▶ _GIVEN EXERCISE_
Repeat the material below exactly, with no pictures.

# # # # #

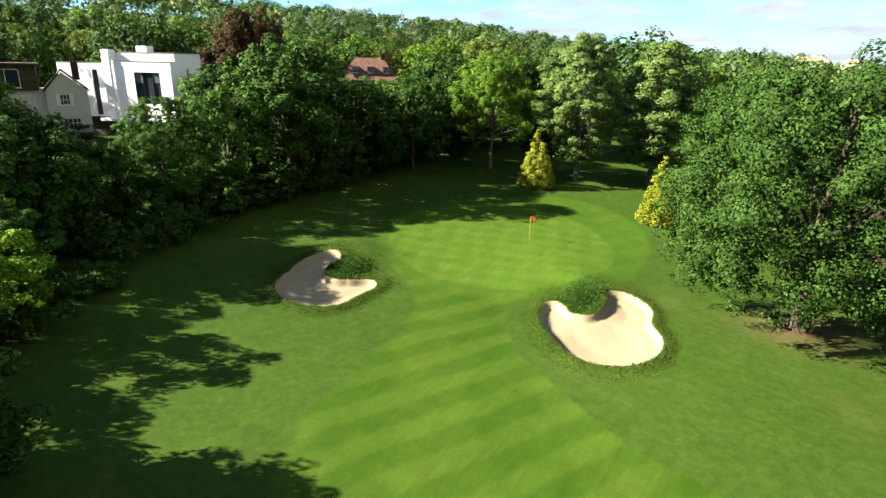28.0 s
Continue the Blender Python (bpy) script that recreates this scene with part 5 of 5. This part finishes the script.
# spiral stair
stair = thing("spiral_staircase", CLUB @ pose(-6.8, -9.85, 0), "green-grey metal spiral staircase up to the terrace", "staircase")
part("pole", lathe([(0.07, 0), (0.07, 4.7), (0.05, 4.72)], 12), GREYMETAL, stair)
R_ST, N_ST, RISE_ST, TURN_ST, FROM_ST = 1.72, 15, 0.226, 22.5, 338
for k in range(N_ST):
    a0 = radians(FROM_ST + TURN_ST * k)
    a1 = a0 + radians(30)
    z = RISE_ST * (k + 1)
    bm = bmesh.new()
    ring = [(0.07, a0), (R_ST, a0), (R_ST, (a0 + a1) / 2), (R_ST, a1), (0.07, a1)]
    lo = [bm.verts.new((r * math.cos(a), r * math.sin(a), z - 0.05)) for r, a in ring]
    hi = [bm.verts.new((r * math.cos(a), r * math.sin(a), z)) for r, a in ring]
    bm.faces.new(hi), bm.faces.new(list(reversed(lo)))
    for i in range(5):
        bm.faces.new((lo[i], lo[(i + 1) % 5], hi[(i + 1) % 5], hi[i]))
    tr = part("tread", bm, GREYMETAL, stair, "grey tread plate")
    nose = [Vector((r * math.cos(a0), r * math.sin(a0), z - 0.025)) for r in (0.1, R_ST)]
    part("nosing", tube(bmesh.new(), nose, [0.032, 0.032], 6), STONE, tr, "pale worn nosing")
    for s in range(2):
        a = a0 + radians(6 + 12 * s)
        bm = bmesh.new()
        tube(bm, [(R_ST * math.cos(a), R_ST * math.sin(a), z - 0.02), (R_ST * math.cos(a), R_ST * math.sin(a), z + 0.95 + RISE_ST * s * 0.5)], [0.011, 0.011], 6)
        part("baluster", bm, GREYMETAL, tr)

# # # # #

▶ _RESULT OF THE EXERCISE_
28.0 s
Continue the Blender Python (bpy) script that recreates this scene with part 5 of 5. This part finishes the script.
# spiral stair
stair = thing("spiral_staircase", CLUB @ pose(-6.8, -9.85, 0), "green-grey metal spiral staircase up to the terrace", "staircase")
part("pole", lathe([(0.07, 0), (0.07, 4.7), (0.05, 4.72)], 12), GREYMETAL, stair)
R_ST, N_ST, RISE_ST, TURN_ST, FROM_ST = 1.72, 15, 0.226, 22.5, 338
for k in range(N_ST):
    a0 = radians(FROM_ST + TURN_ST * k)
    a1 = a0 + radians(30)
    z = RISE_ST * (k + 1)
    bm = bmesh.new()
    ring = [(0.07, a0), (R_ST, a0), (R_ST, (a0 + a1) / 2), (R_ST, a1), (0.07, a1)]
    lo = [bm.verts.new((r * math.cos(a), r * math.sin(a), z - 0.05)) for r, a in ring]
    hi = [bm.verts.new((r * math.cos(a), r * math.sin(a), z)) for r, a in ring]
    bm.faces.new(hi), bm.faces.new(list(reversed(lo)))
    for i in range(5):
        bm.faces.new((lo[i], lo[(i + 1) % 5], hi[(i + 1) % 5], hi[i]))
    tr = part("tread", bm, GREYMETAL, stair, "grey tread plate")
    nose = [Vector((r * math.cos(a0), r * math.sin(a0), z - 0.025)) for r in (0.1, R_ST)]
    part("nosing", tube(bmesh.new(), nose, [0.032, 0.032], 6), STONE, tr, "pale worn nosing")
    for s in range(2):
        a = a0 + radians(6 + 12 * s)
        bm = bmesh.new()
        tube(bm, [(R_ST * math.cos(a), R_ST * math.sin(a), z - 0.02), (R_ST * math.cos(a), R_ST * math.sin(a), z + 0.95 + RISE_ST * s * 0.5)], [0.011, 0.011], 6)
        part("baluster", bm, GREYMETAL, tr)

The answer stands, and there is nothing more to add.